Le thème de l'assomption ou du couronnement de la vierge qui lui est souvent associé se retrouve également très largement dans la statuaire des églises. On le retrouve ainsi trois fois à Notre-Dame de Paris. La conjonction entre le besoin spirituel exprimé par la piété mariale, la reprise de l'histoire par les commentateurs et l'utilisation artistique qu'elle permet a rendu possible le développement de ce culte marial tant apprécié aujourd'hui encore par les catholiques romains et dont nous avons suivi l’éclosion tout au long de notre cycle des vitraux du temple Saint-Étienne.
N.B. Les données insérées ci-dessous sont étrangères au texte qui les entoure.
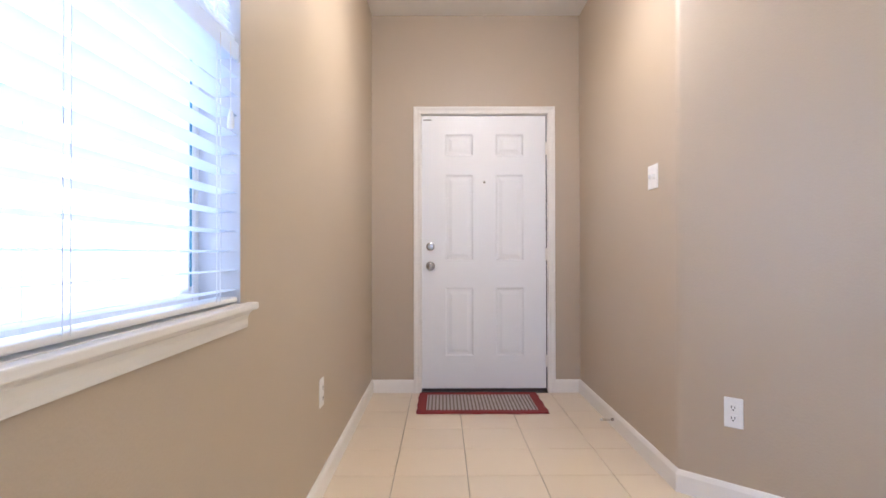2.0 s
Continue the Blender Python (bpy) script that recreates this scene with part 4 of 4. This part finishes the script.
vase = thing("bottle_vase", (7.45, -5.41, 2.162), "red striped bottle vase with a gold twist", "vase")
M_VASE = material("red_glazed_vase", (0.36, 0.03, 0.035), 0.2, stain=0.3, stain_scale=20)
M_GOLD = material("pale_gold_band", (0.62, 0.46, 0.30), 0.4, stain=0.2, stain_scale=30)
part("bottle", lathe(bmesh.new(), [(0.05, 0.0), (0.075, 0.012), (0.085, 0.07), (0.07, 0.13), (0.04, 0.18), (0.024, 0.23), (0.02, 0.32), (0.026, 0.335), (0.018, 0.335)], seg=28), M_VASE, vase, "", True)
for z, r in ((0.05, 0.085), (0.10, 0.081)):
    part("band", tube(bmesh.new(), [(r * math.cos(t), r * math.sin(t), z) for t in [2 * math.pi * i / 32 for i in range(32)]], 0.004, 6, True), M_PLASTIC, vase, "white band", True)
prof_v = [(0.0, 0.078), (0.07, 0.088), (0.13, 0.073), (0.18, 0.043), (0.23, 0.027), (0.33, 0.024)]
pts = []
for i in range(41):
    z = 0.008 + 0.32 * i / 40
    r = float(np.interp(z, [p[0] for p in prof_v], [p[1] for p in prof_v])) + 0.002
    t = radians(200) + 0.55 * math.sin(i * 0.62) * (1 + i / 40)
    pts.append((r * math.cos(t), r * math.sin(t), z))
part("gold_twist", tube(bmesh.new(), pts, 0.006, 6), M_GOLD, vase, "pale gold wavy band", True)

plant = thing("trailing_plant", (7.36, -6.14, 2.36), "green leafy trailing plant on top of the cabinet", "plant")
M_LEAF = material("green_leaf", (0.045, 0.10, 0.035), 0.45, stain=0.6, stain_scale=12, dark=(0.10, 0.16, 0.07))
M_STEM = material("green_stem", (0.06, 0.08, 0.03), 0.6, stain=0.3, stain_scale=30)
part("pot", lathe(bmesh.new(), [(0.06, 0.0), (0.09, 0.03), (0.08, 0.05), (0.075, 0.055), (0.07, 0.04), (0.001, 0.04)], seg=24), M_BRONZE, plant, "dark pot", True)
rnd = random.Random(4)
stems, leaves = bmesh.new(), bmesh.new()
for k in range(80):
    a = rnd.uniform(0, 2 * math.pi)
    far = rnd.uniform(0.12, 0.46)
    up = rnd.uniform(0.0, 0.28) * (1.25 - far)
    pts = []
    for i in range(8):
        t = i / 7
        pts.append((0.45 * far * t * math.cos(a), far * t * math.sin(a) * 1.1, 0.05 + up * math.sin(t * 2.5) + (0.02 if t < 0.5 else 0.02 - 0.06 * (t - 0.5))))
    tube(stems, pts, 0.002, 4)
    for i in range(2, 8):
        for _ in range(3):
            c = Vector(pts[i]) + Vector((rnd.uniform(-0.02, 0.02), rnd.uniform(-0.02, 0.02), rnd.uniform(-0.01, 0.03)))
            ln = rnd.uniform(0.04, 0.075)
            m = Matrix.Translation(c) @ Euler((rnd.uniform(-1, 1), rnd.uniform(-0.9, 0.6), rnd.uniform(0, 6.3))).to_matrix().to_4x4()
            prof = [(0, 0, 0), (ln * 0.3, ln * 0.22, 0.004), (ln * 0.7, ln * 0.16, 0.003), (ln, 0, -0.004), (ln * 0.7, -ln * 0.16, 0.003), (ln * 0.3, -ln * 0.22, 0.004)]
            vs = [leaves.verts.new(m @ Vector(p)) for p in prof]
            mid = leaves.verts.new(m @ Vector((ln * 0.5, 0, -0.004)))
            for i2 in range(6):
                leaves.faces.new((vs[i2], vs[(i2 + 1) % 6], mid))
part("stems", stems, M_STEM, plant)
tagged(part("leaves", leaves, M_LEAF, plant), kind="stuff")

rack = thing("wine_rack", (6.02, KN - 0.215, 0.879), "black wire wine rack holding a bottle", "wine rack")
bm = bmesh.new()
for x in (-0.06, 0.06):
    for y in (-0.045, 0.045):
        tube(bm, [(x, y, 0.0), (x, y, 0.36)], 0.004, 6)
for z in (0.004, 0.34, 0.36):
    tube(bm, [(-0.06, -0.045, z), (0.06, -0.045, z), (0.06, 0.045, z), (-0.06, 0.045, z)], 0.0035, 6, True)
part("frame", bm, M_BLACK, rack)
for z in (0.07, 0.17, 0.27):
    for x in (-0.06, 0.06):
        part("wire_loop", tube(bmesh.new(), [(x, 0.042 * math.cos(t), z + 0.05 * math.sin(t)) for t in [2 * math.pi * i / 20 for i in range(20)]], 0.0028, 6, True), M_BLACK, rack)
M_BOTTLE = material("dark_green_bottle", (0.02, 0.03, 0.02), 0.1)
part("bottle", lathe(bmesh.new(), [(0.001, -0.14), (0.035, -0.14), (0.037, -0.05), (0.03, 0.02), (0.014, 0.06), (0.013, 0.13), (0.001, 0.13)], (0, 0, 0.27), "y", 20), M_BOTTLE, rack, "dark wine bottle", True)


# ---- floor tiles, last because they are many ----
TS, GAP = 0.337, 0.0035
floor = tagged(new("floor"), "cream ceramic floor tiles with grey grout", "floor", kind="structure")


def tile_mesh():
    bm = boxes((0.0, TS - GAP, 0.0, TS - GAP, -0.008, 0.0))
    bmesh.ops.bevel(bm, geom=[e for e in bm.edges if all(v.co.z > -0.001 for v in e.verts)], offset=0.002, segments=1, affect="EDGES")
    me = bpy.data.meshes.new("tile")
    bm.to_mesh(me)
    bm.free()
    me.materials.append(M_TILE)
    return me


tile_me = tile_mesh()
spots = []
for i in range(-1, 25):
    for j in range(-22, 3):
        x, y = -0.04 + i * TS, -0.479 + j * TS
        spots.append((x, y))
rest = bmesh.new()


def near_walk(x, y):
    return (x < 2.3 and y > -4.3) or (2.0 < x < 5.7 and -3.9 < y < -2.1) or (5.3 < x < 7.9 and -3.8 < y < -2.2)


for x, y in spots:
    if near_walk(x, y):
        o = new("tile", tile_me)
        o.location, o.parent = (x, y, 0), floor
    else:
        box(rest, x, x + TS - GAP, y, y + TS - GAP, -0.008, 0.0)
tagged(part("tile_field", rest, M_TILE, floor), kind="stuff")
Nous avons vu à plusieurs reprises le caractère terrible de Dieu tel qu'il est présenté par Ludolphe de Saxe et toute la tradition chrétienne. À ce Dieu qui chasse ses créatures pour une peccadille, qui les fait mourir pour une simple désobéissance à un ordre mal compris et qui punit les péchés des innocents, il est très rapidement apparu qu'il fallait compenser l'image de ce Dieu terrible par celle, plus douce, plus aimante et charitable de la mère, épouse, intercesseuse, médiatrice. En d'autre termes, il fallait adoucir l'image du divin et proposer l'image d'une nouvelle création.

Une nouvelle création

Ainsi Marie est la nouvelle Ève (n°10), c'est celle qui écrase de son talon le serpent, bouclant ainsi la grande narration dans laquelle Ludolphe de Saxe nous a entraîné. Le couple qu'elle forme avec le nouvel Adam, le Christ, base du culte marial, répondait aussi aux besoins religieux des populations de culture hellénistique, habitués à invoquer des couples divins comme Zeus et Héra. C'est au nom de cette position privilégiée que la spiritualité catholique romaine contemporaine continue d'affirmer qu'une grâce spéciale a été faite à Marie, ce qui explique qu'elle peut être priée, mais cette grâce n'est jamais, toujours pour la foi catholique, qu'une anticipation de la grâce qui est promise à tous les croyants lors de la résurrection finale.

C'est peut-être cette dimension d'anticipation qui permet aux protestants de comprendre ce qui est en jeu dans le culte marial. C'est toujours en réalité l'attente d'une humanité nouvelle, débarrassée de toute forme d'oppression et d'humiliation, de misère et de détresses, d'une humanité qui n'aurait plus besoin de passer par les souffrances de la vie pour traverser une vie absurde parce que destinée à finir. Mais ce serait se tromper que de l'attendre. C'est aujourd'hui, c'est chaque jour que notre vie peut être plus aimante et plus à l'image de Dieu, que nous pouvons chacun être le Nouvel Adam ou la Nouvelle Ève, en d'autre termes que nous pouvons être plus humains les uns envers les autres.